= Problem =
Reproduce exactly the lines of the material beneath, from the line that contains "from math import radians" to the line that contains "return Matrix.LocRotScale((x, y, z), Euler([radians(a)", both included, and no other lines.
>> Begin Extracted material
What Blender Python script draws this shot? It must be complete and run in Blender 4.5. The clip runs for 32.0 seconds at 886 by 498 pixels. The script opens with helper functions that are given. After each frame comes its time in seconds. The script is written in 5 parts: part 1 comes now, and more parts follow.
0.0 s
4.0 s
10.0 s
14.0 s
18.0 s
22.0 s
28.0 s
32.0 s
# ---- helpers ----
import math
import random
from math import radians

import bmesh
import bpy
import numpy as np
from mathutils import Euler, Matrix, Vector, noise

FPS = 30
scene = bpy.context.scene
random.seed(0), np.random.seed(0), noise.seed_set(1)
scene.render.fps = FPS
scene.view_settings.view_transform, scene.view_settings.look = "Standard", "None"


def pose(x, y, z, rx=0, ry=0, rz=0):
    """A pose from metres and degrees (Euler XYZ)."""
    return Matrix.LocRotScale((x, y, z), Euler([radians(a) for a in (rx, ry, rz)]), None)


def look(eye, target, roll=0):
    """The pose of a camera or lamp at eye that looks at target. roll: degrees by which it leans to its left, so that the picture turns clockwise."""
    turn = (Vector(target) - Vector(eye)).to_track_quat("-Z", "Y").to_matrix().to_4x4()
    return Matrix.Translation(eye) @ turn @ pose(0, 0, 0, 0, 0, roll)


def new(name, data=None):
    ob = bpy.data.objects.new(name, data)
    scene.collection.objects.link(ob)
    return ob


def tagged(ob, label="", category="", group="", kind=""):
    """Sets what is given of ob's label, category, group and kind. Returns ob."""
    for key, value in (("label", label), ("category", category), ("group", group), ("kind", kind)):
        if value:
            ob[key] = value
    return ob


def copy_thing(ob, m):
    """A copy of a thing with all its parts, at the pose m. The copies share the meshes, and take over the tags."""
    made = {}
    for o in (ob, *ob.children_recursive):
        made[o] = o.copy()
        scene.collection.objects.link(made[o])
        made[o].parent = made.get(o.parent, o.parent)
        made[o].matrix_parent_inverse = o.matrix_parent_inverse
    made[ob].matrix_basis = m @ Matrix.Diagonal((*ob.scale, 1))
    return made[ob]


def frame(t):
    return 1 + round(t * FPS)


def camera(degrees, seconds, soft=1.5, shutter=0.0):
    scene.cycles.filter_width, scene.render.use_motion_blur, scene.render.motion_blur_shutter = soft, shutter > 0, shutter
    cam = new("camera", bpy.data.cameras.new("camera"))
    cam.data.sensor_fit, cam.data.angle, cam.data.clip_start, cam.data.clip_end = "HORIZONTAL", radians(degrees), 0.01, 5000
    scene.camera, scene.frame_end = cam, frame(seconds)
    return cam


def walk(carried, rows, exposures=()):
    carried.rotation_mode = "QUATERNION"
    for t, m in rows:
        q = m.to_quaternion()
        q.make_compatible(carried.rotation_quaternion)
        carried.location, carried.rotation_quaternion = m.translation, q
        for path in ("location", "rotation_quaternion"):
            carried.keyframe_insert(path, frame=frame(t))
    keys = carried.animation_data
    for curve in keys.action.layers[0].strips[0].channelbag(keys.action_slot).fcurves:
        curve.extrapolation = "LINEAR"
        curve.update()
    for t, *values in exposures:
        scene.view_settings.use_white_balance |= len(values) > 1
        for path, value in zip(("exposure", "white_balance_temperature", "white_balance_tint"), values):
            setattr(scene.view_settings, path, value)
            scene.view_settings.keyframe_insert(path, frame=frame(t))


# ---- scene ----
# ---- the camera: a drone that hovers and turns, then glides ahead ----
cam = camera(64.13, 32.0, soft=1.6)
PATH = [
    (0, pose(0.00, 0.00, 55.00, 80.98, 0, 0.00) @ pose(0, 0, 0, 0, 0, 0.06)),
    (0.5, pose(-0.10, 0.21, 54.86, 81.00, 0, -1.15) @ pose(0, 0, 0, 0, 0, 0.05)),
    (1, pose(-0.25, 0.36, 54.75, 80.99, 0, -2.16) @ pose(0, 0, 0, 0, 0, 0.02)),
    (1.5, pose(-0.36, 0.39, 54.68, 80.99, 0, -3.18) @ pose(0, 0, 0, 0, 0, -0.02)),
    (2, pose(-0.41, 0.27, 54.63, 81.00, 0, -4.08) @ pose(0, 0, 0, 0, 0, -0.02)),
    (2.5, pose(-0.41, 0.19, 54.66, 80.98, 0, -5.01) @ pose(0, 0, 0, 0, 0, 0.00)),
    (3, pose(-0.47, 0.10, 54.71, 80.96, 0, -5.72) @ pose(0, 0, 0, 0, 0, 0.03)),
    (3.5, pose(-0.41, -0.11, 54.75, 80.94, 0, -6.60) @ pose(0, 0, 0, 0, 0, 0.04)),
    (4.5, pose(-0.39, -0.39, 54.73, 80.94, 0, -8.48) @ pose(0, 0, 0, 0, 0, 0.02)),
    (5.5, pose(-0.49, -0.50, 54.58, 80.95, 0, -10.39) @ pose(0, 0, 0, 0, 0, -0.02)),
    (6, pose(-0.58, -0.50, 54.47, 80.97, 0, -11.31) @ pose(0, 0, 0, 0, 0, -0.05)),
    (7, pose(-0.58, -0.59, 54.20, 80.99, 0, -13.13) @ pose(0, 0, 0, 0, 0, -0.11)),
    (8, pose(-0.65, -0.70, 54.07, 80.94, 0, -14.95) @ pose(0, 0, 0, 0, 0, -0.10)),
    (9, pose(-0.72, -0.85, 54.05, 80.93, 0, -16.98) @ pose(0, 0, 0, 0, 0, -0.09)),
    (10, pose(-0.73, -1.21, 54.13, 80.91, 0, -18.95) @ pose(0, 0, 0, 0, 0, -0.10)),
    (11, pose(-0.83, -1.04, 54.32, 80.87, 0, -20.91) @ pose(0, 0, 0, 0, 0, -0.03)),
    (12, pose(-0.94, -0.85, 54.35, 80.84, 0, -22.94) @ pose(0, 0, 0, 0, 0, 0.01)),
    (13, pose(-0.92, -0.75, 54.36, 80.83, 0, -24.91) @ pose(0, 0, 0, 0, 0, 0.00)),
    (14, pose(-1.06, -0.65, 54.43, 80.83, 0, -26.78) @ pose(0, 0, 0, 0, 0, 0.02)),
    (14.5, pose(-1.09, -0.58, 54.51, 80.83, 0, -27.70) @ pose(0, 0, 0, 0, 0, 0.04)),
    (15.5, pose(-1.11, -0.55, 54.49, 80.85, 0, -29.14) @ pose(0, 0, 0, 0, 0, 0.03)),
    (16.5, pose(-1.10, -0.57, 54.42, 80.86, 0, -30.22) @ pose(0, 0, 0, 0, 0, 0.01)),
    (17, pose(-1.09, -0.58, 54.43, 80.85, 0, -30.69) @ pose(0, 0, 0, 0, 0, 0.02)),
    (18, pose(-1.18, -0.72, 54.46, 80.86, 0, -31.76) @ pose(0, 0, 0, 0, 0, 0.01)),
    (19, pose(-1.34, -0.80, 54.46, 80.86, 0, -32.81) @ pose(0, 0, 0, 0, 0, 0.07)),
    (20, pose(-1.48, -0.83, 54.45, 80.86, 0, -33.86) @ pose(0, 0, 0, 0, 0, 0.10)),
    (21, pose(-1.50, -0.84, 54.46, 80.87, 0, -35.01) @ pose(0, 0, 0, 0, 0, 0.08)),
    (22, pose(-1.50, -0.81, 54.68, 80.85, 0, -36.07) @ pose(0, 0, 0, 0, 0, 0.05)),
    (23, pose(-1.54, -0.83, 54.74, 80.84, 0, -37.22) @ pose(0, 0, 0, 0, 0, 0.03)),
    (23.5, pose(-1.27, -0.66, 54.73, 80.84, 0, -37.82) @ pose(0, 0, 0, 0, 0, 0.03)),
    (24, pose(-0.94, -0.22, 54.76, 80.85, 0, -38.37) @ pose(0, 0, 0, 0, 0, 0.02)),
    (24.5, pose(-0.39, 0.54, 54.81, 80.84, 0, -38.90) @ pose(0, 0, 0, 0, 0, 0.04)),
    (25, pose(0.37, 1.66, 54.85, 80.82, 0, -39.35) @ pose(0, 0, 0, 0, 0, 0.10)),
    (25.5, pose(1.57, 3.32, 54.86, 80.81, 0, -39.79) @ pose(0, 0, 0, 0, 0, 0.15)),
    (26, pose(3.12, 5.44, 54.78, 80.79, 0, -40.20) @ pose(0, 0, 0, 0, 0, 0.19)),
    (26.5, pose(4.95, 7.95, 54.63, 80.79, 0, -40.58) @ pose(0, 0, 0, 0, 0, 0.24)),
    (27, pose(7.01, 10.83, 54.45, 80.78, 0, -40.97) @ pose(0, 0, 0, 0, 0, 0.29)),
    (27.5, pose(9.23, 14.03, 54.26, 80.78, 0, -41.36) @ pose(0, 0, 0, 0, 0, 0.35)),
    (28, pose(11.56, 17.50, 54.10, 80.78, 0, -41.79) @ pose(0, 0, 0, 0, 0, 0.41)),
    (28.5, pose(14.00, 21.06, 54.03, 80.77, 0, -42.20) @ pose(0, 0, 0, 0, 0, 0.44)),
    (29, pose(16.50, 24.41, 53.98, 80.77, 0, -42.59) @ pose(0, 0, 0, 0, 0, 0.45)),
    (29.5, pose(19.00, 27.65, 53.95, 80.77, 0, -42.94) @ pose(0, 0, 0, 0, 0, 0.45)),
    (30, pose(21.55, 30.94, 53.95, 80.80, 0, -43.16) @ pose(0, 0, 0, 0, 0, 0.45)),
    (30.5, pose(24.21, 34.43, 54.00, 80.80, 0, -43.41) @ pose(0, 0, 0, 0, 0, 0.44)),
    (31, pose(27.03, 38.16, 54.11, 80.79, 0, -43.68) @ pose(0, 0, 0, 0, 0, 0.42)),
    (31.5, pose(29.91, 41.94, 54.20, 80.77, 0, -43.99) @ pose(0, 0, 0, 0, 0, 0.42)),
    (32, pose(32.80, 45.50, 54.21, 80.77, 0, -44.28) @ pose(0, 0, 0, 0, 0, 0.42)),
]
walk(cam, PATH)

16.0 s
>> End Extracted material
= Solution to the problem =
from math import radians

import bmesh
import bpy
import numpy as np
from mathutils import Euler, Matrix, Vector, noise

FPS = 30
scene = bpy.context.scene
random.seed(0), np.random.seed(0), noise.seed_set(1)
scene.render.fps = FPS
scene.view_settings.view_transform, scene.view_settings.look = "Standard", "None"


def pose(x, y, z, rx=0, ry=0, rz=0):
    """A pose from metres and degrees (Euler XYZ)."""
    return Matrix.LocRotScale((x, y, z), Euler([radians(a) for a in (rx, ry, rz)]), None)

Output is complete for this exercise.